> _THE PROBLEM_
Your task is to repeat the lines below exactly, excluding any pictures they contain.

> _COLLECTED DATA_
┄┄┄┄┄┄┄┄┄┄

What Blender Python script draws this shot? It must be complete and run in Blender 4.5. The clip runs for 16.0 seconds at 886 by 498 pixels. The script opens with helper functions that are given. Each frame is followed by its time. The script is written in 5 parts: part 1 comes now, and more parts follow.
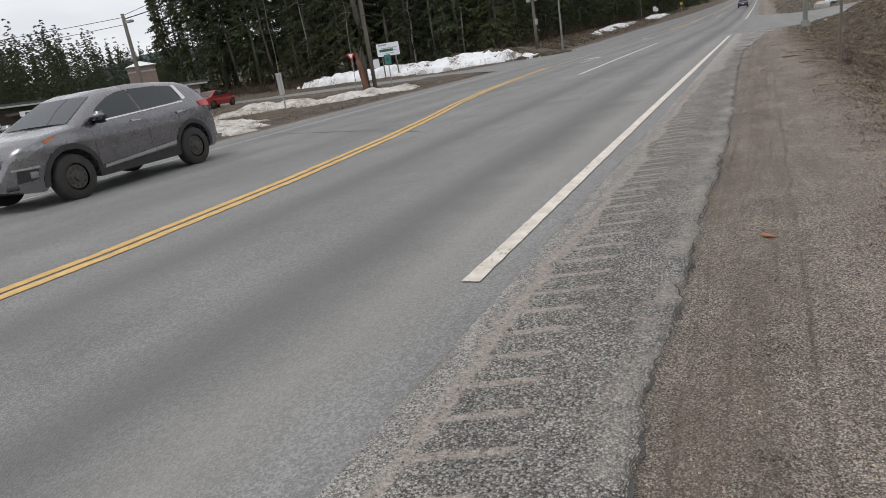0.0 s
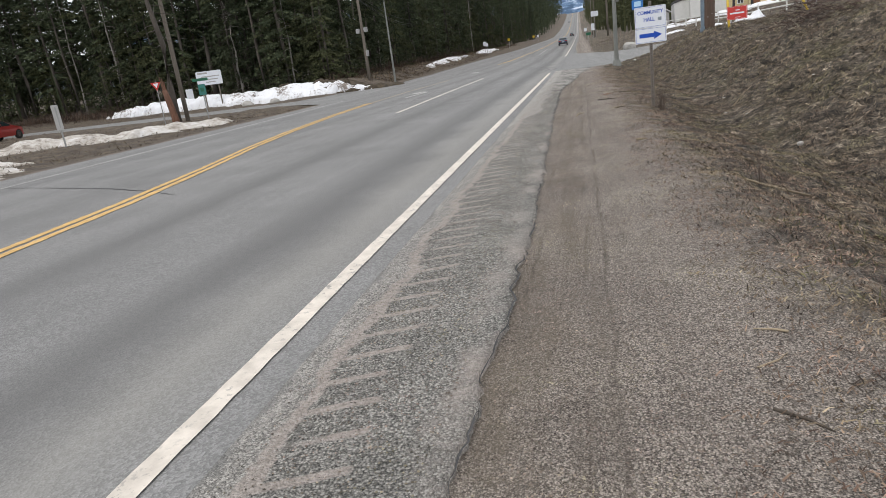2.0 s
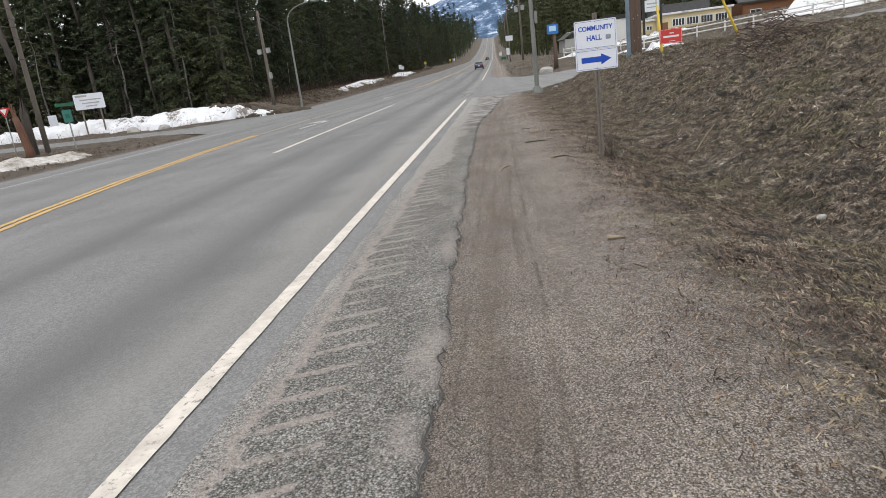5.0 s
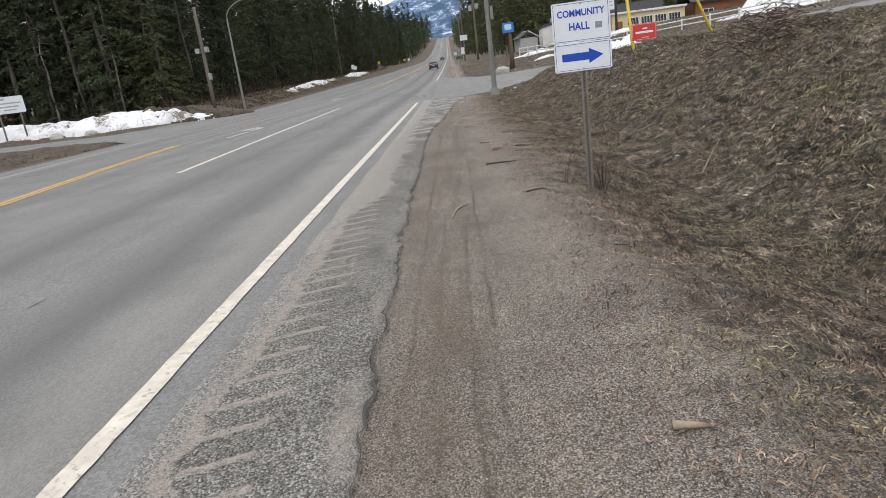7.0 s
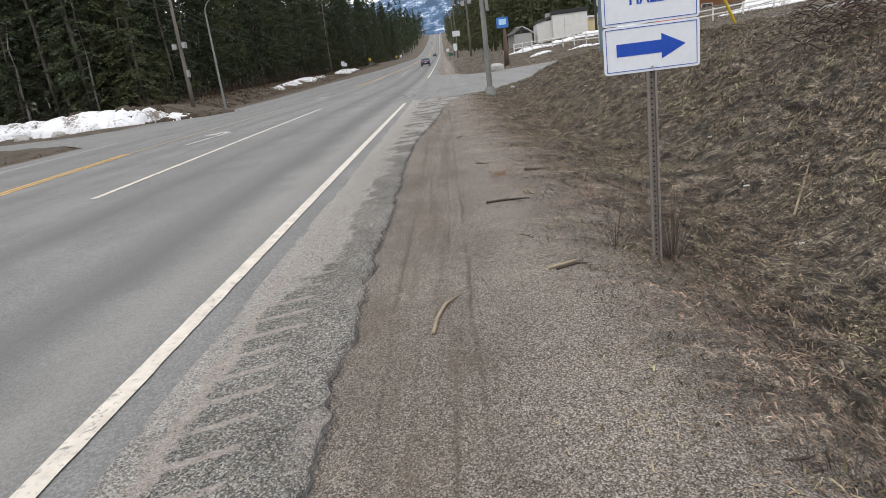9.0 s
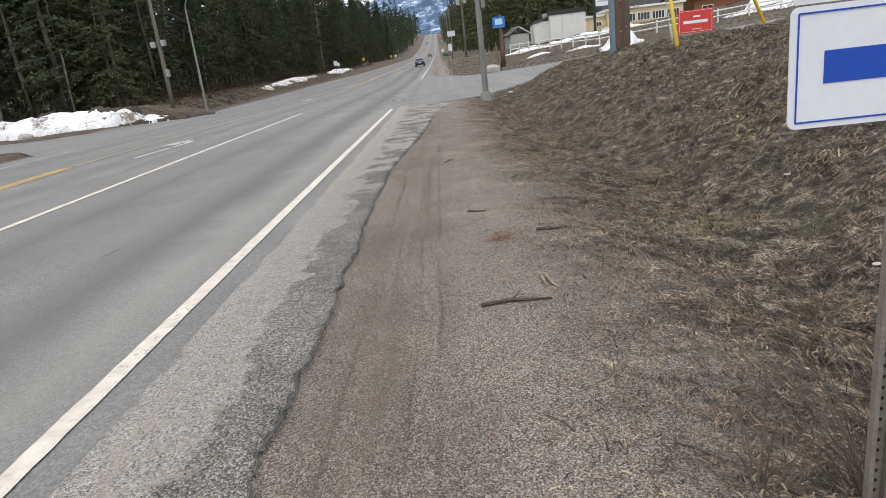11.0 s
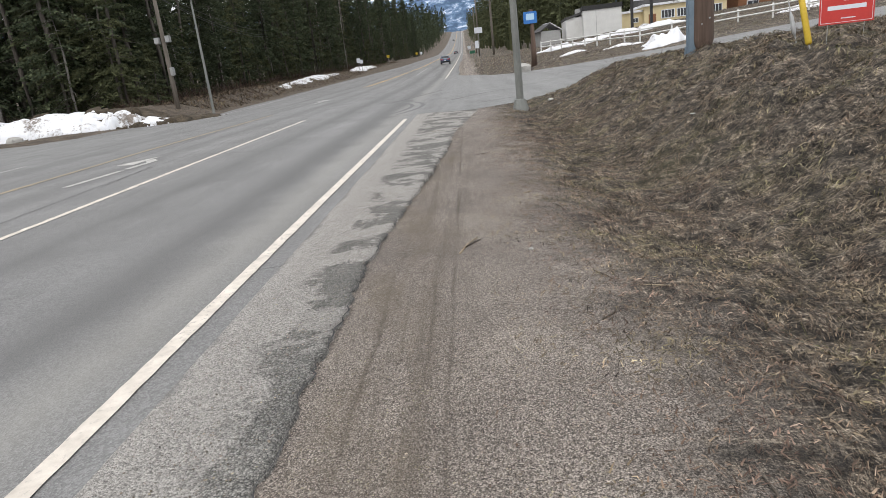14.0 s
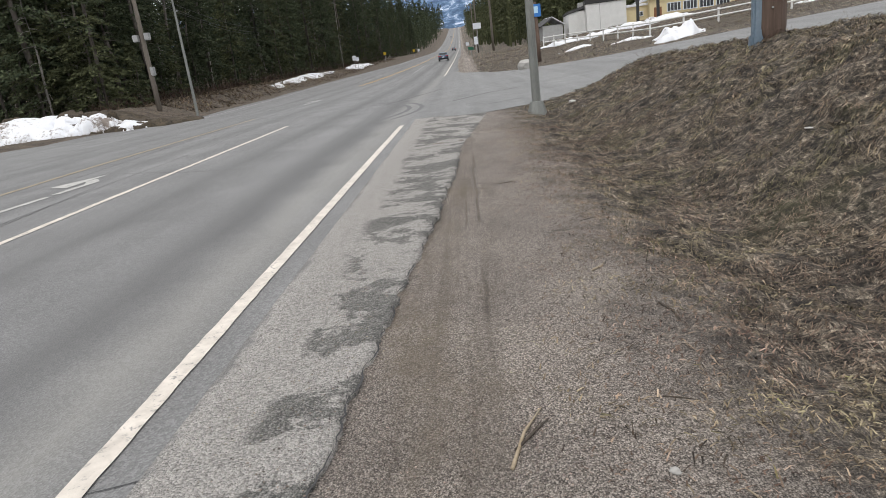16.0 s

┄┄┄┄┄┄┄┄┄┄

> _RESPONSE FOR THIS EXERCISE_
What Blender Python script draws this shot? It must be complete and run in Blender 4.5. The clip runs for 16.0 seconds at 886 by 498 pixels. The script opens with helper functions that are given. Each frame is followed by its time. The script is written in 5 parts: part 1 comes now, and more parts follow.
0.0 s
2.0 s
5.0 s
7.0 s
9.0 s
11.0 s
14.0 s
16.0 s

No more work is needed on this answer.